BEIJING (AP) - Global stocks rose Friday as a record high on Wall Street buoyed investor sentiment despite global trade tensions.
KEEPING SCORE: In Europe, London’s FTSE 100 index rose 0.9 percent to 7,433. Germany’s DAX gained 0.4 percent to 12,378 and France’s CAC 40 advanced 0.7 percent to 5,487. On Wall Street, futures for the Dow Jones industrial average and the Standard & Poor’s 500 index were both flat.
ASIA’S DAY: The Shanghai Composite Index rose 2.5 percent to 2,797.48 and Tokyo’s Nikkei 225 advanced 0.8 percent to 23,869.93. Hong Kong’s Hang Seng gained 1.7 percent to 27,869.93 and Seoul’s Kospi was up 0.7 percent at 2,339.17. Sydney’s S&P-ASX 200 added 0.4 percent to 6,194.60 while India’s Sensex shed 1.6 percent to 36,512.26. Benchmarks in New Zealand, Taiwan and Southeast Asia also advanced.
TRADE TENSIONS: The Dow and S&P 500 set records as a wave of buying pushed prices higher despite an escalating trade war between the U.S. and China. The latest U.S. tariff hike on Chinese goods in a dispute over Beijing’s technology policy takes effect Monday, when Washington imposes an additional 10 percent tax on $200 billion of imports. The tariffs will rise to 25 percent on Jan 1. Beijing announced it would retaliate by imposing tariffs of 5 or 10 percent on $60 billion of U.S. goods including coffee, honey and industrial chemicals.
ANALYST’S TAKE: “The resilience in the U.S. market is evident here and the breakout further renews the momentum,” Jinyi Pan of IG said in a report. Still, “warning signs are abundant” amid U.S.-Chinese trade tensions, Pan said. “Cautiousness in the form of stop losses may be ever so important with the uncertainty in post-tariffs exchanges lingering into next week.”
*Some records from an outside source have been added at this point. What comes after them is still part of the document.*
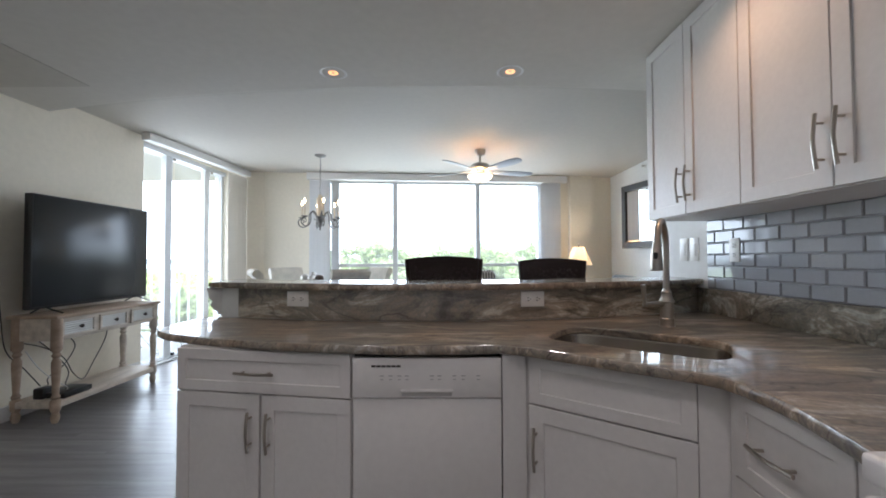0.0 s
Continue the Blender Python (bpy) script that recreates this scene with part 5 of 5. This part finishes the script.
for s in (-1, 1):
    for a, b in ((-2.1, -1.3), (-1.2, -0.3), (-0.2, 0.8)):
        part("window", boxes((a, b, s * 0.91 - 0.012, s * 0.91 + 0.012, 1.2, 1.75), bevel=0.006), M["screen"], van, m=I4)

# ---- glass tiles, floor planks ----
wall_k = bpy.data.objects["wall_kitchen"]
tagged(put(boxes((KWALL - 0.006, KWALL - 0.0005, -1.6, 0.875, 1.066, 1.489)), "trim_grout", M["grout"]), "pale grout bed behind the glass tiles", "grout", kind="structure")
TW, TH = 0.152, 0.0705
tile_me = {}
for row in range(6):
    z = 1.0665 + row * TH
    y = 0.875
    first_w = TW if row % 2 else TW / 2
    while y > -1.55:
        w = first_w if y == 0.875 else TW
        key = round(w, 4)
        if key not in tile_me:
            bm = boxes((-0.010, 0, -w + 0.0035, -0.001, 0.0014, TH - 0.0014), bevel=0.0058, seg=1)
            me = bpy.data.meshes.new("tile")
            bmesh.ops.recalc_face_normals(bm, faces=bm.faces)
            bm.to_mesh(me)
            bm.free()
            me.materials.append(M["tile"])
            tile_me[key] = me
        t = new("tile", tile_me[key])
        t.matrix_world = pose(KWALL - 0.0055, y, z, 0, 0, noise.noise(Vector((row * 3.1, y * 9, 0))) * 0.5)
        t.parent = wall_k
        y -= w

floor_ob = bpy.data.objects["floor"]
PW, PL = 0.18, 1.22
plank_me = {}
row = 0
yy = 0.95
while yy < 5.2:
    x = LEFT - (row * 0.43 % PL)
    while x < RIGHT:
        a, b = max(x, LEFT + 0.001), min(x + PL, RIGHT - 0.001)
        if b - a > 0.05:
            key = round(b - a, 2)
            if key not in plank_me:
                bm = boxes((0.0004, b - a - 0.0004, 0.0004, PW - 0.0004, -0.004, 0.0), bevel=0.0005, seg=1)
                me = bpy.data.meshes.new("plank")
                bmesh.ops.recalc_face_normals(bm, faces=bm.faces)
                bm.to_mesh(me)
                bm.free()
                me.materials.append(M["plank"])
                plank_me[key] = me
            p = new("plank", plank_me[key])
            p.matrix_world = pose(a, yy, 0)
            p.parent = floor_ob
        x += PL
    yy += PW
    row += 1
part("plank_field", boxes((LEFT, RIGHT, BACK, 0.949, -0.004, 0.0)), M["plank"], floor_ob, smooth=False)
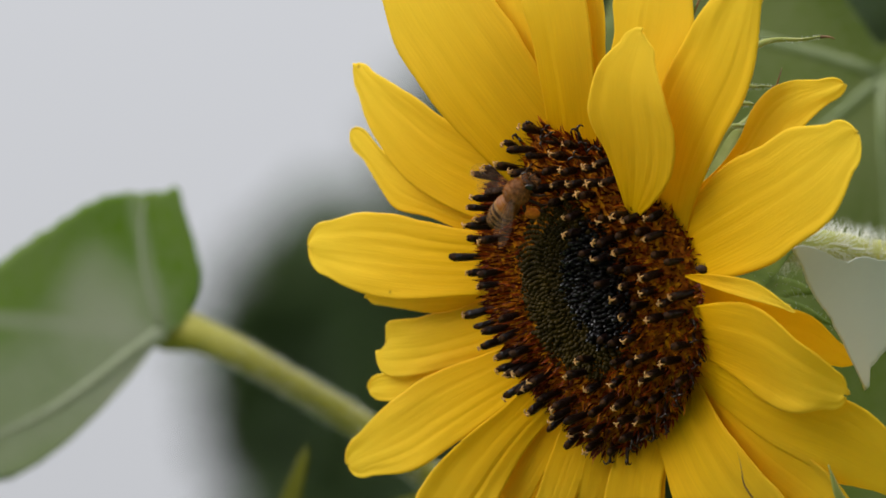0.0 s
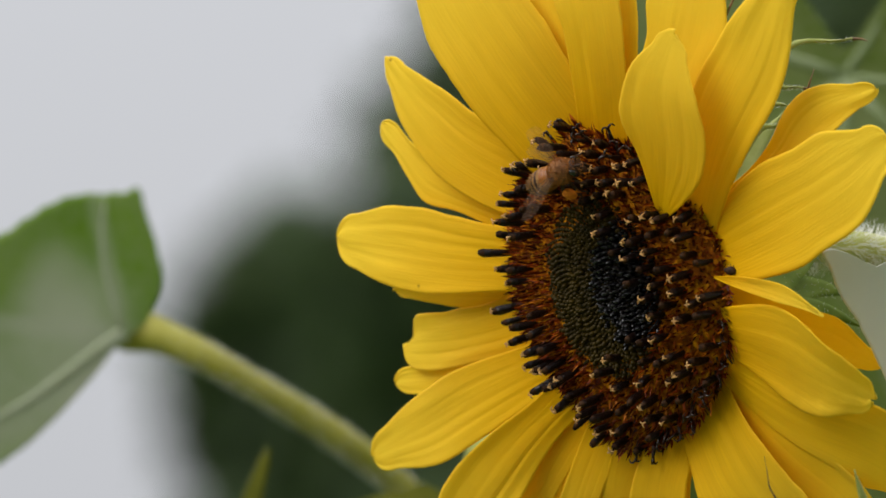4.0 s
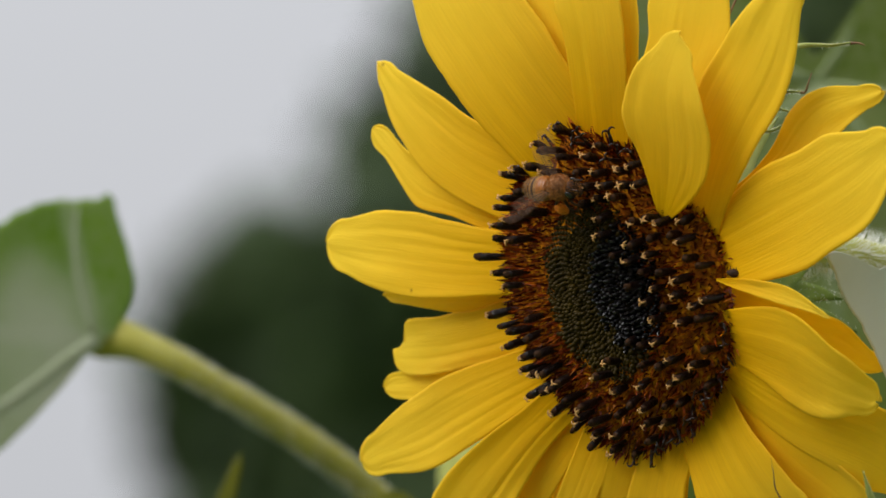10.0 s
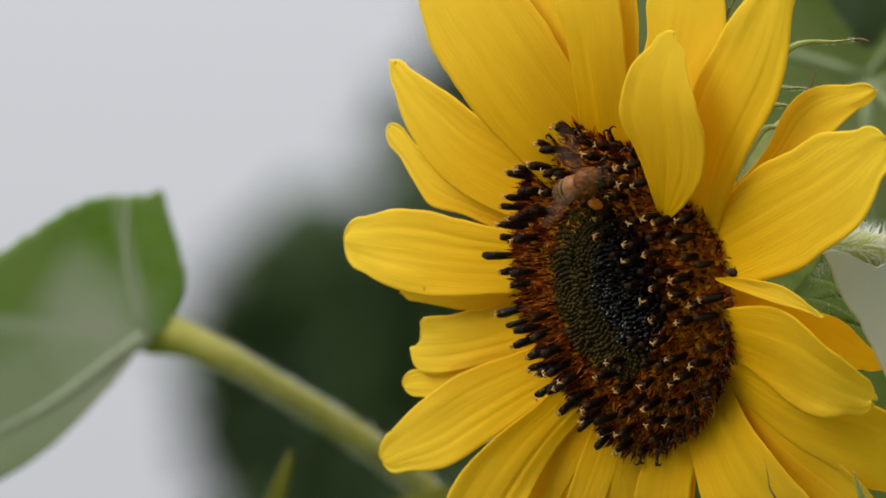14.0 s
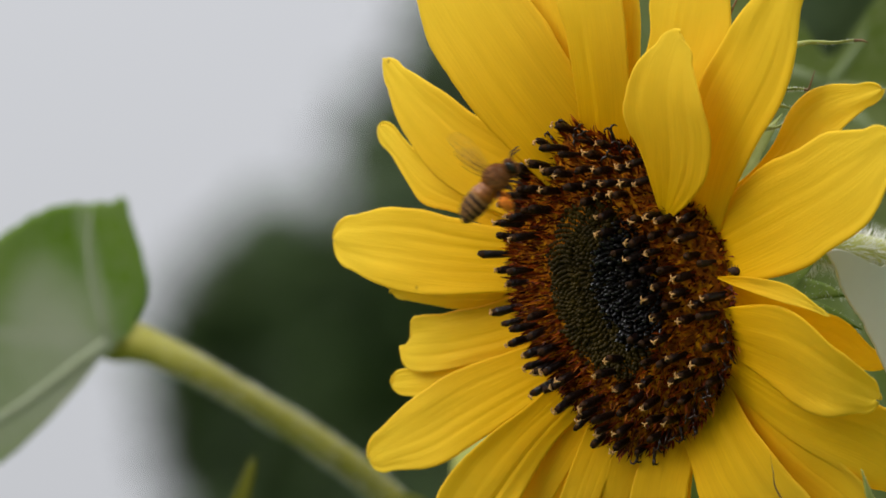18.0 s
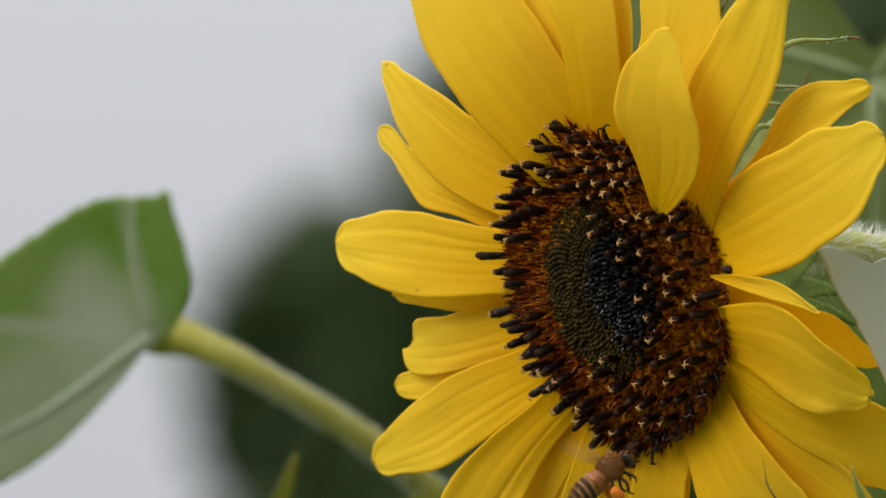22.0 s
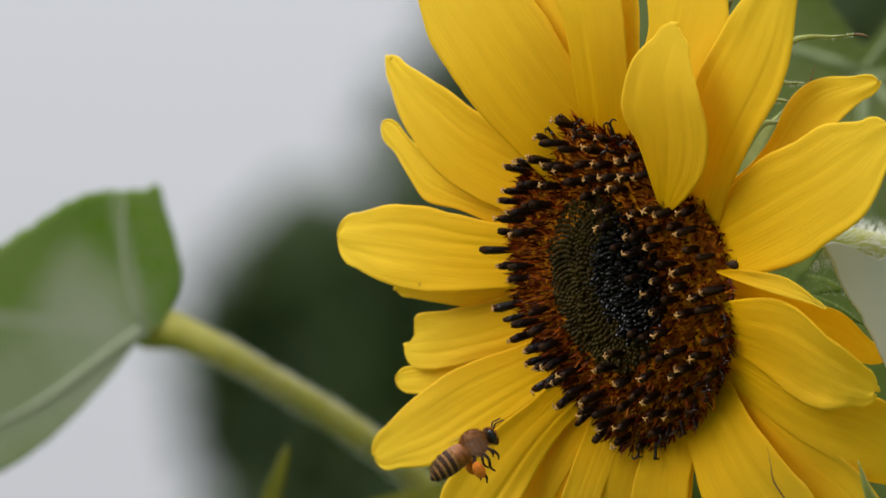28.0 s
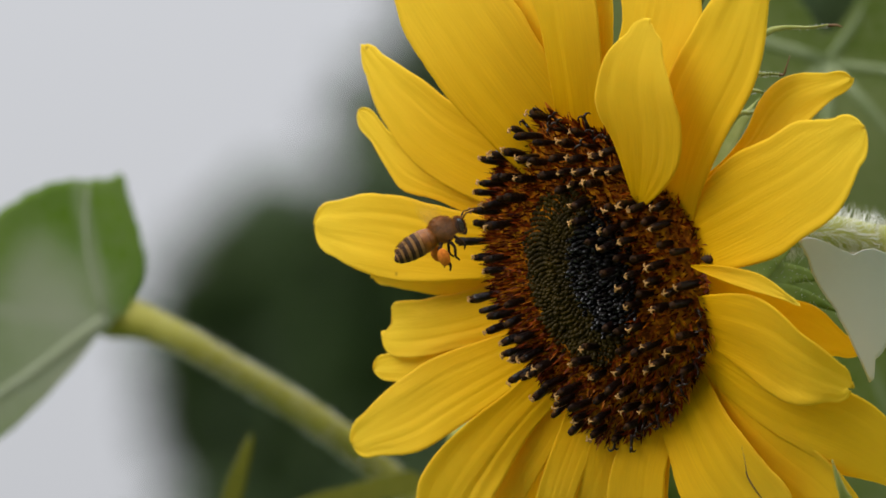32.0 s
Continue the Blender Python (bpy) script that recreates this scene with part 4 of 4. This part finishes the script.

MANUFACTURING: A preliminary version of Japan’s monthly purchasing managers’ index showed factory activity accelerated in September. The measure of new export orders rose to a four-month high. A similar gauge of manufacturing in the eurozone showed mixed signals, with services doing well but manufacturing weakening slightly amid the global trade worries.
ENERGY: Benchmark U.S. crude fell 35 cents to $70.77 per barrel in electronic trading on the New York Mercantile Exchange. The contract lost 55 cents on Thursday to close at $70.32. Brent crude, used to price international oils, advanced 85 cent to $79.55 per barrel in London. It tumbled 70 cents the previous session to $78.22.
CURRENCY: The dollar gained to 112.66 yen from Thursday’s 112.46 yen. The euro edged down to $1.1769 from $1.1778.